Early on it had been different. “I sensed there was a part of you that was slightly untamed,” Grant murmured to her. “Dyan,” he said, “I wouldn’t ever want to see that part of you tamed.” Ha! To understand the Cannon-Grant marriage, as presented in Dear Cary, look on Cary Grant as a man who thinks his wife is a cowlick. The cowlick won’t lie down, so he decides to climb atop his head and stamp the cowlick flat. He won’t quit trying, and all the while he thinks he’s being perfectly rational, rational to a superior degree; it’s like a John Cleese routine.

The Grant of Dear Cary, when sizing up his wife, looked to LSD as a miracle device. It would get her knots straightened the way it had for him. Cannon says he sprang a session on her in London, with a dose ready and his psychiatrist-guru flown in from the U.S. Eventually she had a dozen or so trips with Grant. A Grant biography says she testified in the divorce trial that there had been two trips, no more. Maybe memory expands these things. At any rate, she appears to hate LSD and says she has never taken any without Grant standing there.

Life with him was scrambled. He sent his lawyer to ask for a divorce, and then changed his mind. “He could be like a blender churning out mixed signals,” Cannon says, and “Cary’s emotional presence was like a radio signal in a storm. Since our engagement, he’d been fading in and out.” The two of them fell in and fell out again, until the frequency was scrambled and nothing was left, and the reason was always his moods.

You can see why she would think so. Grant had the sort of mentality that causes a spouse to make fine judgments. He “wasn’t so much temperamental as he was withdrawn,” Cannon says of the days after he proposed. But in early days she played a part as well. By her account she went in for kittenish jerking around, from canceling dinner dates to digging in his pocket when he was driving to throwing the car keys out the car window and into the dark.

Grant retaliated like a dad. For the car key business, he marched her out of bed and made her wash the car down, and in the process she got blasted a few times with the hose. Then the hose was turned on him and everyone wound up laughing—that’s how Cannon tells it. A lot of her book falls into scenes and dialogue resembling an early 60s sex comedy. “Damn it, Dyan!” Grant says before proposing. They’re in traffic and there’s business with ice cream cones and a pretend fine for messiness. (This is when Cannon goes for his pocket.) “Damn it what, Dyan?” she shoots back. “He slammed on the brakes. ‘Damn it, Dyan, do you want to get married’?” When she’s pregnant, Cannon lets Grant know by means of wrapped-up baby clothes.

As Cannon remembers events, she was living a high-wire edition of the period’s romantic comedies, which were about kittenish girls and older bachelors and how they battled out terms.

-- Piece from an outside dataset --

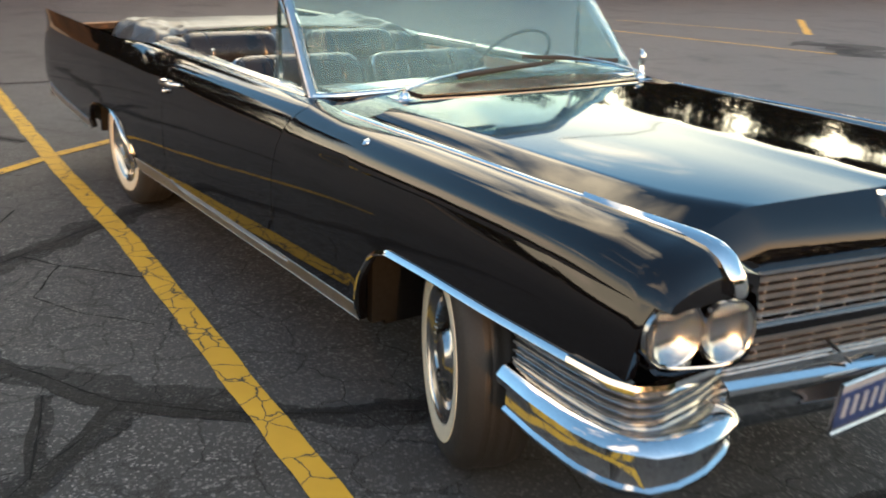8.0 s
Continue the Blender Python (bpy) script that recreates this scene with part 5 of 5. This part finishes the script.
def front_seat(y0, y1, outer, label):
    """outer is -1 or 1: the side of the door, where a plain bolster runs beside the pleats."""
    seat = new("front_seat"); seat.parent = car
    seat["label"] = label
    seams = (y0 + 0.145, y1 - 0.125) if outer < 0 else (y0 + 0.125, y1 - 0.145)
    seat_back(y0, y1, BACK, seat, seams)
    p0, p1 = (y0 + 0.150, y1 - 0.045) if outer < 0 else (y0 + 0.150, y1 - 0.150)
    pleats_on(BACK[0:6], p0, p1, 6, seat)
    for y in seams:
        piping([(x, y, z) for x, _, z in pill(BACK, y, 0.968)[5:14]], seat, 0.003)
    edge_y = p0 if outer < 0 else p1
    piping([(x + 0.004, edge_y, z) for x, z in BACK[0:6]], seat, 0.003)
    piping([(-1.975, y, 0.833) for y in np.linspace(y0 + 0.06, y1 - 0.02, 8)], seat, 0.003)
    # seams round the ends of the roll
    for y, k in ((y0 + ROLL * 0.16, 0.825), (y1 - ROLL * 0.16, 0.825)):
        piping([(x, y, z) for x, _, z in pill(BACK, y, k)[5:14]], seat, 0.003)
    over = [(y0 + ROLL * t, pill(BACK, y0, k + 0.012)[14]) for t, k in ENDS]
    half = [(-1.985, y0 - 0.001, 0.60), (-2.03, y0 - 0.002, 0.74), (-2.062, y0 - 0.002, 0.84)] + [(p[0], y - 0.002, p[2] + 0.001) for y, p in over]
    trim_way = half + [(x, y1 - (y - y0), z) for x, y, z in half[::-1]]
    part("trim_strip", MB().tube(run(trim_way, 70), 0.0062, 8, 0.6), M["chrome"], seat, "chrome strip round the backrest")
    cushion(-2.0, -1.345, y0 + 0.012, y1 - 0.012, 0.43, 0.642, [(-0.62, 0.62, -1.0, 0.42, 6)], seat, "plump black leather cushion with stitched ribs", 0.035)
    c, h = (y0 + y1) / 2, (y1 - y0) / 2 - 0.012
    piping([(x, c + h * v, z + 0.018) for x, v, z in ((-1.85, -0.66, 0.634), (-1.62, -0.66, 0.640), (-1.54, -0.60, 0.643), (-1.53, 0.0, 0.645), (-1.54, 0.60, 0.643), (-1.62, 0.66, 0.640), (-1.85, 0.66, 0.634))], seat)
    part("seat_base", rounded((-2.0, y0 + 0.03, 0.31), (-1.42, y1 - 0.03, 0.45), 0.02, 2), M["plastic"], seat, "black seat base")
    return seat


front_seat(-0.685, -0.045, -1, "black leather bucket seat with chrome strip on the passenger side")
front_seat(0.060, 0.700, 1, "black leather bucket seat with chrome strip behind the steering wheel").location = (0.045, 0, 0)

# rear bench with a speaker between its backs
REAR = [(-2.64, 0.54), (-2.675, 0.66), (-2.72, 0.79), (-2.752, 0.850), (-2.768, 0.862), (-2.742, 0.876), (-2.738, 0.915), (-2.757, 0.965), (-2.80, 1.005), (-2.85, 1.022), (-2.91, 1.020), (-2.955, 1.0), (-2.975, 0.90), (-2.975, 0.5), (-2.68, 0.5)]
bench = new("rear_seat"); bench.parent = car
bench["label"] = "black leather rear bench with pleated brown-lit backs"
for y0, y1 in ((-0.655, -0.115), (0.115, 0.655)):
    seams = (y0 + 0.12, y1 - 0.115)
    seat_back(y0, y1, REAR, bench, seams)
    pleats_on(REAR[0:5], y0 + 0.10, y1 - 0.045, 6, bench)
    for y in seams:
        piping([(x, y, z) for x, _, z in pill(REAR, y, 0.968)[4:11]], bench, 0.003)
    piping([(-2.764, y, 0.863) for y in np.linspace(y0 + 0.05, y1 - 0.03, 8)], bench, 0.003)
pad_way = [(-2.62, 0.52), (-2.66, 0.62), (-2.70, 0.72), (-2.735, 0.80), (-2.755, 0.835), (-2.785, 0.862), (-2.825, 0.876), (-2.88, 0.874)]
mid = MB().grid([[(x + 0.035 * (math.cos(math.pi * v / 2) ** 0.7 - 1), 0.125 * v, z + 0.022 * (math.cos(math.pi * v / 2) ** 0.7 - 1)) for v in np.linspace(-1, 1, 13)] for x, z in pad_way])
part("centre_pad", mid, M["leather"], bench, "rolled black leather pad between the backs", 50)
cushion(-2.86, -2.27, -0.70, 0.70, 0.40, 0.585, [(-0.80, -0.22, -1.0, 0.35, 5), (0.22, 0.80, -1.0, 0.35, 5)], bench, "wide black leather cushion with stitched ribs", 0.0)
piping([(-2.43, y, 0.588) for y in np.linspace(-0.62, 0.62, 10)], bench)
spk = new("speaker_grille"); spk.parent = car
spk["label"] = "tapered ribbed silver speaker grille in the rear seat"
part("grille_panel", MB().grid([[(-2.885, -0.072, 0.872), (-2.885, 0.072, 0.872)], [(-2.925, -0.118, 1.025), (-2.925, 0.118, 1.025)]]), M["plastic"], spk, "dark backing", smooth=False)
for k in range(15):
    t = (k + 0.5) / 15
    w = 0.070 + 0.044 * t
    x, z = -2.882 - 0.040 * t, 0.873 + 0.151 * t
    part("slat", MB().tube([(x, -w, z), (x, w, z)], 0.0036, 6), M["bright"], spk)
for s in (-1, 1):
    part("grille_rim", MB().tube([(-2.88, s * 0.075, 0.868), (-2.918, s * 0.121, 1.03)], 0.006, 6), M["plastic"], spk)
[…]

Grant was living it too, though he should have known better—a man his age. Cannon says the age split was on Grant’s mind. Before the very end, he said yes to her dream of a movie costarring the two of them. The title he wanted: The Old Man and Me.

Cannon was in love, Grant was facing mortality, and it sounds like each fell back on the same dumb screenplays to help them through. Her reason was being young; his was being unique. He’d threaded his psyche around a vanished father and around a mother who was supposed to be dead but who turned out, 20 years on, not to be. Cary Grant had grown up in a headspace too different from everybody else’s; he didn’t have the cues and hand-me-down knowledge that help most people through the big stages. He figured he could make it up himself.

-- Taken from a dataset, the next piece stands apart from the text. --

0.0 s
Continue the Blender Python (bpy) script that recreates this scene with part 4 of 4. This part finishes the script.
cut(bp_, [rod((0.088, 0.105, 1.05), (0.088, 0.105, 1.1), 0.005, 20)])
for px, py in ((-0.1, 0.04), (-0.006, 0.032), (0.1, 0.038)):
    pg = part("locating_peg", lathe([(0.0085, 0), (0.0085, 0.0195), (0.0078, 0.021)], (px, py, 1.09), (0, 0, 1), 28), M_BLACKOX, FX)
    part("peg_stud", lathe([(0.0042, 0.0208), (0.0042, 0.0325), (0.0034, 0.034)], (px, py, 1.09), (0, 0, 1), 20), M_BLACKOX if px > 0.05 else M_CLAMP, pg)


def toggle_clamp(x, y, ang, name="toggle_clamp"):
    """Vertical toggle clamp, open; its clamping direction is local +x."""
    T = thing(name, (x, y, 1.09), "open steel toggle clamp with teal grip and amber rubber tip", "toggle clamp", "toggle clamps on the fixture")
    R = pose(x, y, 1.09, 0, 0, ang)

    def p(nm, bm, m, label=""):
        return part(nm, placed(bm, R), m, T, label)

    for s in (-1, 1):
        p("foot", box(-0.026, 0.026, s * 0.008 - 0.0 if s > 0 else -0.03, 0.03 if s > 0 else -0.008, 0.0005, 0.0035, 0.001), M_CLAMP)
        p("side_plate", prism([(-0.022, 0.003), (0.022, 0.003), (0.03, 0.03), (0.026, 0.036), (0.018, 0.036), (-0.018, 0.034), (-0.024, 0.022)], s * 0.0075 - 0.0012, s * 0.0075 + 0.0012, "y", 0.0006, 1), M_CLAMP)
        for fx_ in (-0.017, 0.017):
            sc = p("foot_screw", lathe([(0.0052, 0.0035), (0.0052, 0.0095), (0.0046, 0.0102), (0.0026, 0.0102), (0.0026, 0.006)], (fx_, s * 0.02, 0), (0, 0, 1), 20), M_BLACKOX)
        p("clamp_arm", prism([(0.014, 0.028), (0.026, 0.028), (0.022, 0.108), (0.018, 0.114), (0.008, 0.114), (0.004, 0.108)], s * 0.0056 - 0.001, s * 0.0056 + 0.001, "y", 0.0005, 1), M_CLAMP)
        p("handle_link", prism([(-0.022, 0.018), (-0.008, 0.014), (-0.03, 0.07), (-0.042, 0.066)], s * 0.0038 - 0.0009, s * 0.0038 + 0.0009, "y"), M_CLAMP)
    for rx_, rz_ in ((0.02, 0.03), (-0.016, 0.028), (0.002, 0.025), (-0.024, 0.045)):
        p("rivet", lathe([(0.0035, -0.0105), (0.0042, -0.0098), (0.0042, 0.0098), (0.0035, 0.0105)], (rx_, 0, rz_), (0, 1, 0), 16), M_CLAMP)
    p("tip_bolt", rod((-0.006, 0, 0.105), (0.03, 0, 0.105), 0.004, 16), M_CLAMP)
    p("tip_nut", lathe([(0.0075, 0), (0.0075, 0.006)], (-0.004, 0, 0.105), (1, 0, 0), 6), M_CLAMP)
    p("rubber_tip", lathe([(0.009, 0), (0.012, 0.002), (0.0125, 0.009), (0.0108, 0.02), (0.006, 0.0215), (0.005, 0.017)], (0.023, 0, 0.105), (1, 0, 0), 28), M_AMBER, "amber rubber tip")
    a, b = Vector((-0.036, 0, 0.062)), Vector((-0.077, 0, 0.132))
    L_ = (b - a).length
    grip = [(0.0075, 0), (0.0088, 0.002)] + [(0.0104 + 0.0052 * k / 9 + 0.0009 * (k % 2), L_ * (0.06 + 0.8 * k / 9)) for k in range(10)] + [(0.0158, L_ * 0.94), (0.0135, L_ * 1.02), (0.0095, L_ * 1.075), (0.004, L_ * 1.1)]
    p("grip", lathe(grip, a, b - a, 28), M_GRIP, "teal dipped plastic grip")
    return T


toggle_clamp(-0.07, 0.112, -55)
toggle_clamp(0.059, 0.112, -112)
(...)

First trial was old-and-young playing it by Hollywood rules. This worked fine for both in the short run. “You’d better come out from behind there now, silly child,” Grant said, early on. Cannon had spilled Coke on his tux, burnt the tux with her iron, and then crawled behind the TV set to hide. Eventually it all added up to marriage, as in the movie version. But Grant found out there’d been a reason for his holding back: The girl wasn’t perfect. Or, as Cannon puts it, “I really had no doubt that Cary loved me. But maybe it was hard for him to love me at close range.” For her part, she found out she wasn’t engaged in a dance. Her partner wasn’t tussling with her; he’d keep going until she broke. Now that the romantic comedy was over, Grant’s only move was to polish the imperfect and to hate the imperfection for resisting him. That’s all the programming he had.

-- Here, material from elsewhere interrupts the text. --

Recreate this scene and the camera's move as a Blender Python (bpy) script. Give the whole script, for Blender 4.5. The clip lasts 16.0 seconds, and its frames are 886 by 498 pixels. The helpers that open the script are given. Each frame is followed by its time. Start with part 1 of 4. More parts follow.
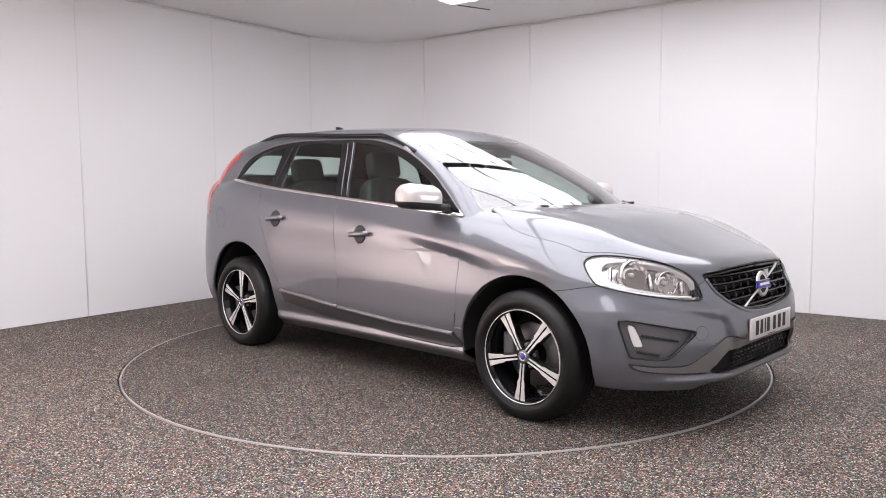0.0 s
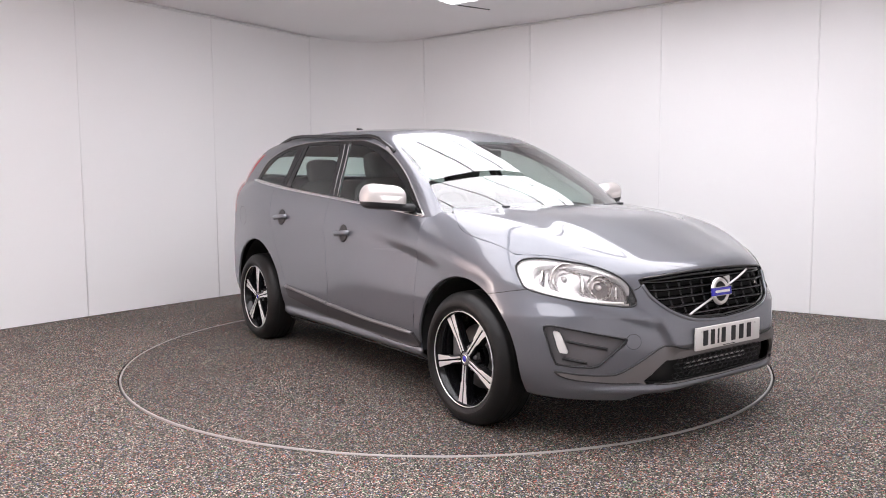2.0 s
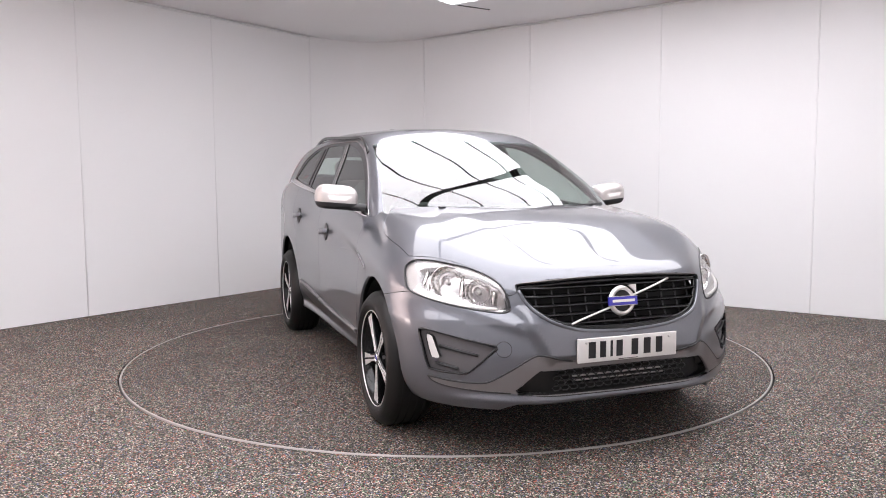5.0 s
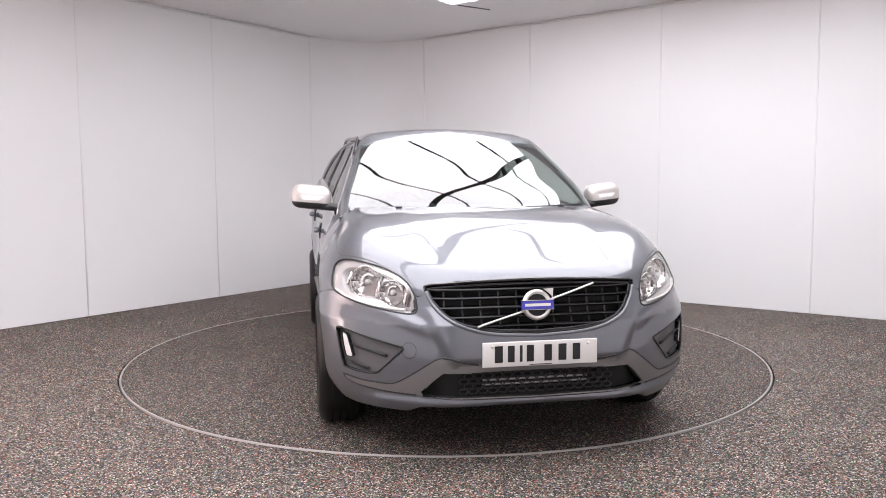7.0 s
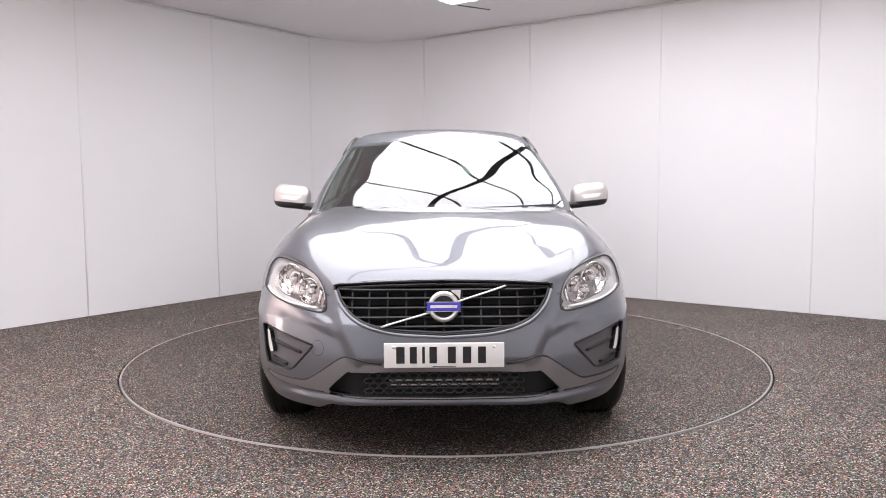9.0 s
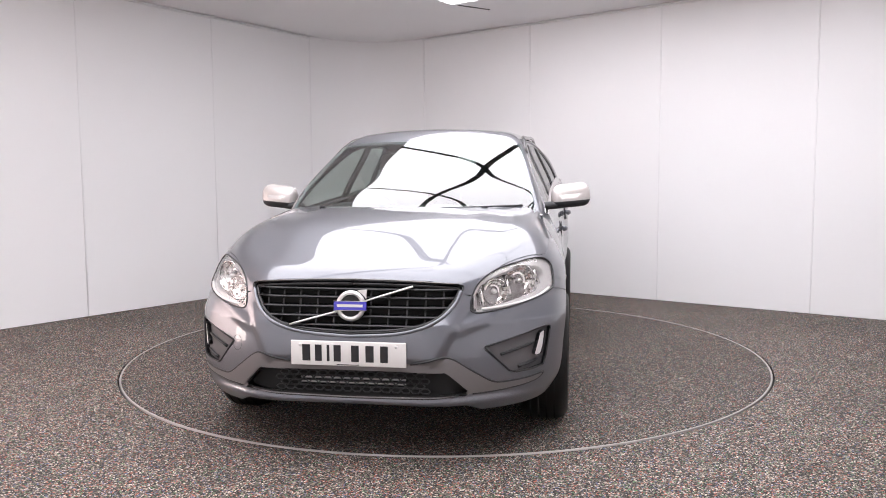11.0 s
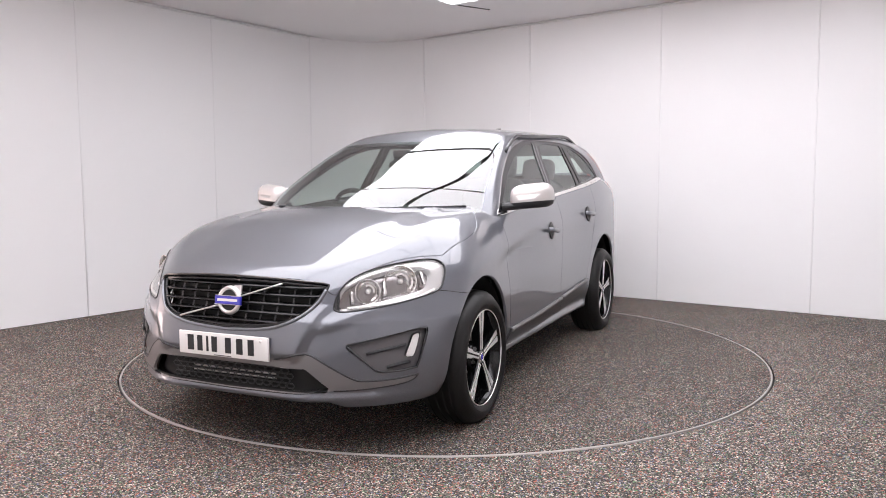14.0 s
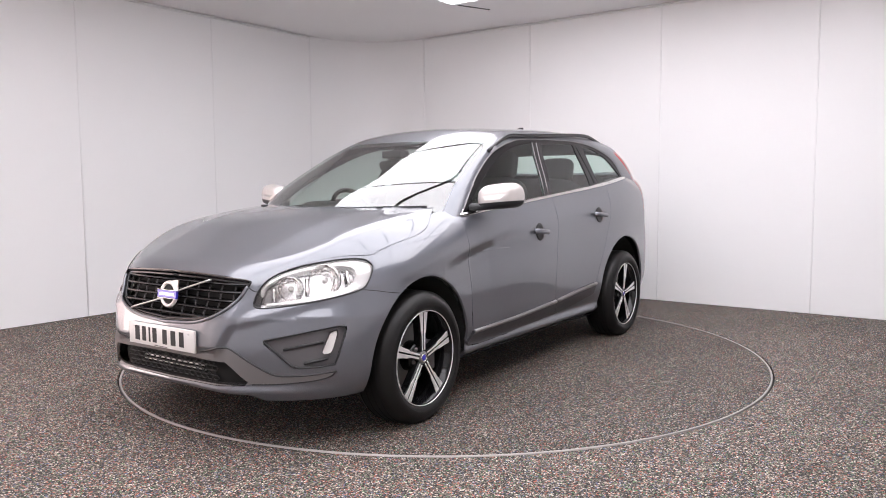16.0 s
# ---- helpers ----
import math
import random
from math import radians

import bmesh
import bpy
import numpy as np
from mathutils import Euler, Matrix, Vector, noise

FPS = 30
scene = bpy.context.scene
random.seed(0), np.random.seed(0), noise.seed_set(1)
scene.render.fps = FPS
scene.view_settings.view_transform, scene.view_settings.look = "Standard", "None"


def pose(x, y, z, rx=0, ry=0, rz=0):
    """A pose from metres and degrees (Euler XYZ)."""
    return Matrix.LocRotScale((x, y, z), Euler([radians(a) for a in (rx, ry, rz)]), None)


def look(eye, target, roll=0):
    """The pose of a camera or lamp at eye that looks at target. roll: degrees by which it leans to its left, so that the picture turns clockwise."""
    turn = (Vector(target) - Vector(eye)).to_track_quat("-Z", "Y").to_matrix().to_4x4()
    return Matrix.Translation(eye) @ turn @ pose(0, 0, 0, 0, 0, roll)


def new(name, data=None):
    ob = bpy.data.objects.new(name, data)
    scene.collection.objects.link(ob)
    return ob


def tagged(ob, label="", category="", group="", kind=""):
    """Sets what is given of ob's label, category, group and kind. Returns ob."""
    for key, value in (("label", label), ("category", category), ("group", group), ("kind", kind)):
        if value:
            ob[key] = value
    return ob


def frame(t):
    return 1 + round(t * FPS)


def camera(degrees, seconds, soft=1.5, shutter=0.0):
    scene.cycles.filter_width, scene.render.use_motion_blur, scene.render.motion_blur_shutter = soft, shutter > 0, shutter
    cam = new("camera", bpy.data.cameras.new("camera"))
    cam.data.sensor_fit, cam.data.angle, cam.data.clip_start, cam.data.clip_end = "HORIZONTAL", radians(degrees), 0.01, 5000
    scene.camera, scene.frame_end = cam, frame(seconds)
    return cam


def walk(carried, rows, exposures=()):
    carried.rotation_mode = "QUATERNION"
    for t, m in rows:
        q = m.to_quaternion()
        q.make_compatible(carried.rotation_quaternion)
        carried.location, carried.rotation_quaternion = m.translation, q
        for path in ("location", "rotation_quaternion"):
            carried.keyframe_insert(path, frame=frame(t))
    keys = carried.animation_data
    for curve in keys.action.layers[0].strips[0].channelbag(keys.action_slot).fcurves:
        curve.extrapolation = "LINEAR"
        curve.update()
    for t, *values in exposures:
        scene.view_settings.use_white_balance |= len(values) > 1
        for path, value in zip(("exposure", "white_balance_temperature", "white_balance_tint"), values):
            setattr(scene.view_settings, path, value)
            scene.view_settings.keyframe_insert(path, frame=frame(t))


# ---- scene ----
EYE_Z, PITCH = 1.236, radians(-4.928)
cam = camera(60.14, 16.0, soft=0.95)
STAND = look((0, 0, EYE_Z), (0, math.cos(PITCH), EYE_Z + math.sin(PITCH)), -0.356)
walk(cam, [(0, STAND), (16, STAND)])

# ---- plan of the studio: far corner, the two wall directions, turntable ----
CORNER = Vector((-1.028, 10.329, 0))
WALL_L = Vector((math.cos(radians(-126.1)), math.sin(radians(-126.1)), 0))
WALL_R = Vector((math.cos(radians(-36.4)), math.sin(radians(-36.4)), 0))
CEIL = 3.03
AXIS = Vector((0.014, 5.614, 0))
DISC = 2.24


def plan(a, b, z=0.0):
    """A place by metres along the left-hand and the right-hand wall from the far corner."""
    return CORNER + WALL_L * a + WALL_R * b + Vector((0, 0, z))


# ---- light: closed studio, lit by a luminous ceiling ----
world = bpy.data.worlds.new("world")
scene.world = world
world.use_nodes = True
world.node_tree.nodes["Background"].inputs[0].default_value = (0.05, 0.05, 0.055, 1)
world.node_tree.nodes["Background"].inputs[1].default_value = 0.2
scene.view_settings.exposure = 0.0


# ---- materials ----
def material(name, colour, rough=0.5, metal=0.0, coat=0.0, coat_rough=0.03, bump=0.0, bump_scale=200.0,
             vary=0.0, vary_scale=4.0, rough_vary=0.0, ior=1.5, emit=0.0, trans=0.0, spec=0.5):
    m = bpy.data.materials.new(name)
    m.use_nodes = True
    n, l = m.node_tree.nodes, m.node_tree.links
    p = n["Principled BSDF"]
    p.inputs["Base Color"].default_value = (*colour, 1)
    p.inputs["Roughness"].default_value = rough
    p.inputs["Metallic"].default_value = metal
    p.inputs["Coat Weight"].default_value = coat
    p.inputs["Coat Roughness"].default_value = coat_rough
    p.inputs["IOR"].default_value = ior
    p.inputs["Specular IOR Level"].default_value = spec
    p.inputs["Transmission Weight"].default_value = trans
    if emit:
        p.inputs["Emission Color"].default_value = (*colour, 1)
        p.inputs["Emission Strength"].default_value = emit
    co = n.new("ShaderNodeTexCoord")
    if vary or rough_vary:
        t = n.new("ShaderNodeTexNoise")
        t.inputs["Scale"].default_value = vary_scale
        t.inputs["Detail"].default_value = 6
        l.new(co.outputs["Object"], t.inputs["Vector"])
        if vary:
            mix = n.new("ShaderNodeMix")
            mix.data_type = "RGBA"
            mix.inputs["A"].default_value = (*[c * (1 - vary) for c in colour], 1)
            mix.inputs["B"].default_value = (*[min(1, c * (1 + vary)) for c in colour], 1)
            l.new(t.outputs["Fac"], mix.inputs["Factor"])
            l.new(mix.outputs["Result"], p.inputs["Base Color"])
        if rough_vary:
            mr = n.new("ShaderNodeMapRange")
            mr.inputs["To Min"].default_value = max(0.0, rough - rough_vary)
            mr.inputs["To Max"].default_value = rough + rough_vary
            l.new(t.outputs["Fac"], mr.inputs["Value"])
            l.new(mr.outputs["Result"], p.inputs["Roughness"])
    if bump:
        t = n.new("ShaderNodeTexNoise")
        t.inputs["Scale"].default_value = bump_scale
        t.inputs["Detail"].default_value = 4
        b = n.new("ShaderNodeBump")
        b.inputs["Strength"].default_value = bump
        b.inputs["Distance"].default_value = 0.002
        l.new(co.outputs["Object"], t.inputs["Vector"])
        l.new(t.outputs["Fac"], b.inputs["Height"])
        l.new(b.outputs["Normal"], p.inputs["Normal"])
    return m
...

Cannon says Grant wanted to rip up her psyche. Here the dark tunnel comes in. When Cannon said she was having a breakdown, he said that might be a good idea—time to let go of her stuff. The man who greeted her in the studio parking lot with a “candlelit table” and tiki torches! But Grant said LSD had changed his life, and now it would change hers. “You seem to be completely attached to old thought patterns,” he told her. If Cannon’s account is to be taken literally, Grant turned psychedelics into an all-in, multi-dimensional approach to nagging somebody’s brains out.

Cannon survived the marriage. She received a not too impressive alimony and child support package, became an extremely funny actress (though her book’s writing, or ghost writing, is only a shade better than type). She also raised their daughter, since the court gave her custody. By Cannon’s account, all this involved serious digging out. Around here her book switches from Debbie Reynolds slickness to TV movie slickness. Mom: “Your husband has a very big scar on his heart.” Cannon tells her rehab encounter group: “My husband said maybe a breakdown would be good for me. But I think I’d rather have gone to Disneyland.”

The man with the scar went on. After Cannon there were others, including a final wife. Possibly he got mortality sorted out to his liking, more or less. By family reports the last wife—early-thirtyish on her wedding day—turned out to be an excellent match. Cannon was an early attempt, poor woman.